### Supplied material:
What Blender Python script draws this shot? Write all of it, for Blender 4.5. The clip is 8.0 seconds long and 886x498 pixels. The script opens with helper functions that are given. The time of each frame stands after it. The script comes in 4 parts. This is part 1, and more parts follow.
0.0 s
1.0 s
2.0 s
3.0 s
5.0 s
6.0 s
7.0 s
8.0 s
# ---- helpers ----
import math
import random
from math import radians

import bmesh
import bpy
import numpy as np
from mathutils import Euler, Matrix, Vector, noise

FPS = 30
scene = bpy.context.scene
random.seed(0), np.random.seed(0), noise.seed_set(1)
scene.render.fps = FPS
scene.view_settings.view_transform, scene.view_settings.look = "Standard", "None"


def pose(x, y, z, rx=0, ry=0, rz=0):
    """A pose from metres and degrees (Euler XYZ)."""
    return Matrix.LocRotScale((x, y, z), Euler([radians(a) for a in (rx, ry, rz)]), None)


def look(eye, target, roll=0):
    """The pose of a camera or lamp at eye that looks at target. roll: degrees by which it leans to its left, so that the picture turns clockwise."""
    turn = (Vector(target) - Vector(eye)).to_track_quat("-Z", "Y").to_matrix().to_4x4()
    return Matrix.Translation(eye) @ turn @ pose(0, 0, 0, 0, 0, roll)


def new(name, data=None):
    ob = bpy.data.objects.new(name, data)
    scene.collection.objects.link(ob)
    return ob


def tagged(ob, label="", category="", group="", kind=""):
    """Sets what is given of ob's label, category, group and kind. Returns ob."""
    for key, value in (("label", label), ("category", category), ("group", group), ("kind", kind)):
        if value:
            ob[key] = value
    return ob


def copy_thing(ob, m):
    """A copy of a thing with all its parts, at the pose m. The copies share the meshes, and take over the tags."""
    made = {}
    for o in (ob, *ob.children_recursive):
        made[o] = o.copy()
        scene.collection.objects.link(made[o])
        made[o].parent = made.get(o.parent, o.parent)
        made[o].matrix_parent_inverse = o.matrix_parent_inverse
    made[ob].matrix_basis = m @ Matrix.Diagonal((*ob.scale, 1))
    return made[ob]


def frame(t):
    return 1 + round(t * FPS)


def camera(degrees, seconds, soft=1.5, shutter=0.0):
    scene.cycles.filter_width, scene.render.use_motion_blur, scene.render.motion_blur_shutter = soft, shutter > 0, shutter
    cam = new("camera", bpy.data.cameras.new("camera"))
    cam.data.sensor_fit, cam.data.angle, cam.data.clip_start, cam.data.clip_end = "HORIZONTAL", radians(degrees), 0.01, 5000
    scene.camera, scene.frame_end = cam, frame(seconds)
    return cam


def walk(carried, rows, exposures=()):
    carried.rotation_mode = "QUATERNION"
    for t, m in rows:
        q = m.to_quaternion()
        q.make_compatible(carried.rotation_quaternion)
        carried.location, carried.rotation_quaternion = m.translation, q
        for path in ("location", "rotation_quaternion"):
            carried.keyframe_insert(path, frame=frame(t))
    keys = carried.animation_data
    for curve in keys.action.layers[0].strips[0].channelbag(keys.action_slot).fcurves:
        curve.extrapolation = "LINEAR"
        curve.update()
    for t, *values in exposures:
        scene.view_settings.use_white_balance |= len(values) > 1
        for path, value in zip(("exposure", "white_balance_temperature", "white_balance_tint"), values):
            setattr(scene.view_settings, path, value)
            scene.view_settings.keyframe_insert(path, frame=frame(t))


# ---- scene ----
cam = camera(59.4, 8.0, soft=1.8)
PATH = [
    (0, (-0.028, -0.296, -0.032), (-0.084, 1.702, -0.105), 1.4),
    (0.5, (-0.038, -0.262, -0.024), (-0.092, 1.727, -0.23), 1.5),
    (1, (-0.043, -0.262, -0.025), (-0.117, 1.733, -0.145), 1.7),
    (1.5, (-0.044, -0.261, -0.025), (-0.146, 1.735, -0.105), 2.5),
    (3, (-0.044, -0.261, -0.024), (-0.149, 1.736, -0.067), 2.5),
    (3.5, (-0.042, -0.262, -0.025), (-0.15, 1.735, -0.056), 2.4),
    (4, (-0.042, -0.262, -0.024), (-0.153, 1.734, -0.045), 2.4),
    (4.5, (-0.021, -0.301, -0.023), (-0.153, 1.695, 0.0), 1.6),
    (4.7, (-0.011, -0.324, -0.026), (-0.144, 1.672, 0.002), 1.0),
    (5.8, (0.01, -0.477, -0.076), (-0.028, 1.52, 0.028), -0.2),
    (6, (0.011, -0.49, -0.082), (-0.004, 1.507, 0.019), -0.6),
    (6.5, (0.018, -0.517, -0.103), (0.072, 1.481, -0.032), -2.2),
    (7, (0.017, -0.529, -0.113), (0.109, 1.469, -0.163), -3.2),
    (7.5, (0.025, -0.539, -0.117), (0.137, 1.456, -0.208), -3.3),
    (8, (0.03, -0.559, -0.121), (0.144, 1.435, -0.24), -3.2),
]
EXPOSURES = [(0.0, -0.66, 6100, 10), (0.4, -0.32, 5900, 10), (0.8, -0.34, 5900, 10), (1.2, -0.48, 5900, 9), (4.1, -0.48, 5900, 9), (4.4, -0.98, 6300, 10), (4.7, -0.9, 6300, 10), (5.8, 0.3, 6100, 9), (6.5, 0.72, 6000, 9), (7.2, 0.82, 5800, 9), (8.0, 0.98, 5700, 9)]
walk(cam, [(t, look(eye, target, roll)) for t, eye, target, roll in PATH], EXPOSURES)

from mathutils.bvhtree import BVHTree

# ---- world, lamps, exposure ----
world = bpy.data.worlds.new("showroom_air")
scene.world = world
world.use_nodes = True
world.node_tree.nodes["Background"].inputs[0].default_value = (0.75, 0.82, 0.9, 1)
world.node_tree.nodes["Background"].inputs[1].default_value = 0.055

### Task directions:
Quote the listing in full, please, keeping every line exact.

### Solution to this exercise:
What Blender Python script draws this shot? Write all of it, for Blender 4.5. The clip is 8.0 seconds long and 886x498 pixels. The script opens with helper functions that are given. The time of each frame stands after it. The script comes in 4 parts. This is part 1, and more parts follow.
0.0 s
1.0 s
2.0 s
3.0 s
5.0 s
6.0 s
7.0 s
8.0 s
# ---- helpers ----
import math
import random
from math import radians

import bmesh
import bpy
import numpy as np
from mathutils import Euler, Matrix, Vector, noise

FPS = 30
scene = bpy.context.scene
random.seed(0), np.random.seed(0), noise.seed_set(1)
scene.render.fps = FPS
scene.view_settings.view_transform, scene.view_settings.look = "Standard", "None"


def pose(x, y, z, rx=0, ry=0, rz=0):
    """A pose from metres and degrees (Euler XYZ)."""
    return Matrix.LocRotScale((x, y, z), Euler([radians(a) for a in (rx, ry, rz)]), None)


def look(eye, target, roll=0):
    """The pose of a camera or lamp at eye that looks at target. roll: degrees by which it leans to its left, so that the picture turns clockwise."""
    turn = (Vector(target) - Vector(eye)).to_track_quat("-Z", "Y").to_matrix().to_4x4()
    return Matrix.Translation(eye) @ turn @ pose(0, 0, 0, 0, 0, roll)


def new(name, data=None):
    ob = bpy.data.objects.new(name, data)
    scene.collection.objects.link(ob)
    return ob


def tagged(ob, label="", category="", group="", kind=""):
    """Sets what is given of ob's label, category, group and kind. Returns ob."""
    for key, value in (("label", label), ("category", category), ("group", group), ("kind", kind)):
        if value:
            ob[key] = value
    return ob


def copy_thing(ob, m):
    """A copy of a thing with all its parts, at the pose m. The copies share the meshes, and take over the tags."""
    made = {}
    for o in (ob, *ob.children_recursive):
        made[o] = o.copy()
        scene.collection.objects.link(made[o])
        made[o].parent = made.get(o.parent, o.parent)
        made[o].matrix_parent_inverse = o.matrix_parent_inverse
    made[ob].matrix_basis = m @ Matrix.Diagonal((*ob.scale, 1))
    return made[ob]


def frame(t):
    return 1 + round(t * FPS)


def camera(degrees, seconds, soft=1.5, shutter=0.0):
    scene.cycles.filter_width, scene.render.use_motion_blur, scene.render.motion_blur_shutter = soft, shutter > 0, shutter
    cam = new("camera", bpy.data.cameras.new("camera"))
    cam.data.sensor_fit, cam.data.angle, cam.data.clip_start, cam.data.clip_end = "HORIZONTAL", radians(degrees), 0.01, 5000
    scene.camera, scene.frame_end = cam, frame(seconds)
    return cam


def walk(carried, rows, exposures=()):
    carried.rotation_mode = "QUATERNION"
    for t, m in rows:
        q = m.to_quaternion()
        q.make_compatible(carried.rotation_quaternion)
        carried.location, carried.rotation_quaternion = m.translation, q
        for path in ("location", "rotation_quaternion"):
            carried.keyframe_insert(path, frame=frame(t))
    keys = carried.animation_data
    for curve in keys.action.layers[0].strips[0].channelbag(keys.action_slot).fcurves:
        curve.extrapolation = "LINEAR"
        curve.update()
    for t, *values in exposures:
        scene.view_settings.use_white_balance |= len(values) > 1
        for path, value in zip(("exposure", "white_balance_temperature", "white_balance_tint"), values):
            setattr(scene.view_settings, path, value)
            scene.view_settings.keyframe_insert(path, frame=frame(t))


# ---- scene ----
cam = camera(59.4, 8.0, soft=1.8)
PATH = [
    (0, (-0.028, -0.296, -0.032), (-0.084, 1.702, -0.105), 1.4),
    (0.5, (-0.038, -0.262, -0.024), (-0.092, 1.727, -0.23), 1.5),
    (1, (-0.043, -0.262, -0.025), (-0.117, 1.733, -0.145), 1.7),
    (1.5, (-0.044, -0.261, -0.025), (-0.146, 1.735, -0.105), 2.5),
    (3, (-0.044, -0.261, -0.024), (-0.149, 1.736, -0.067), 2.5),
    (3.5, (-0.042, -0.262, -0.025), (-0.15, 1.735, -0.056), 2.4),
    (4, (-0.042, -0.262, -0.024), (-0.153, 1.734, -0.045), 2.4),
    (4.5, (-0.021, -0.301, -0.023), (-0.153, 1.695, 0.0), 1.6),
    (4.7, (-0.011, -0.324, -0.026), (-0.144, 1.672, 0.002), 1.0),
    (5.8, (0.01, -0.477, -0.076), (-0.028, 1.52, 0.028), -0.2),
    (6, (0.011, -0.49, -0.082), (-0.004, 1.507, 0.019), -0.6),
    (6.5, (0.018, -0.517, -0.103), (0.072, 1.481, -0.032), -2.2),
    (7, (0.017, -0.529, -0.113), (0.109, 1.469, -0.163), -3.2),
    (7.5, (0.025, -0.539, -0.117), (0.137, 1.456, -0.208), -3.3),
    (8, (0.03, -0.559, -0.121), (0.144, 1.435, -0.24), -3.2),
]
EXPOSURES = [(0.0, -0.66, 6100, 10), (0.4, -0.32, 5900, 10), (0.8, -0.34, 5900, 10), (1.2, -0.48, 5900, 9), (4.1, -0.48, 5900, 9), (4.4, -0.98, 6300, 10), (4.7, -0.9, 6300, 10), (5.8, 0.3, 6100, 9), (6.5, 0.72, 6000, 9), (7.2, 0.82, 5800, 9), (8.0, 0.98, 5700, 9)]
walk(cam, [(t, look(eye, target, roll)) for t, eye, target, roll in PATH], EXPOSURES)

from mathutils.bvhtree import BVHTree

# ---- world, lamps, exposure ----
world = bpy.data.worlds.new("showroom_air")
scene.world = world
world.use_nodes = True
world.node_tree.nodes["Background"].inputs[0].default_value = (0.75, 0.82, 0.9, 1)
world.node_tree.nodes["Background"].inputs[1].default_value = 0.055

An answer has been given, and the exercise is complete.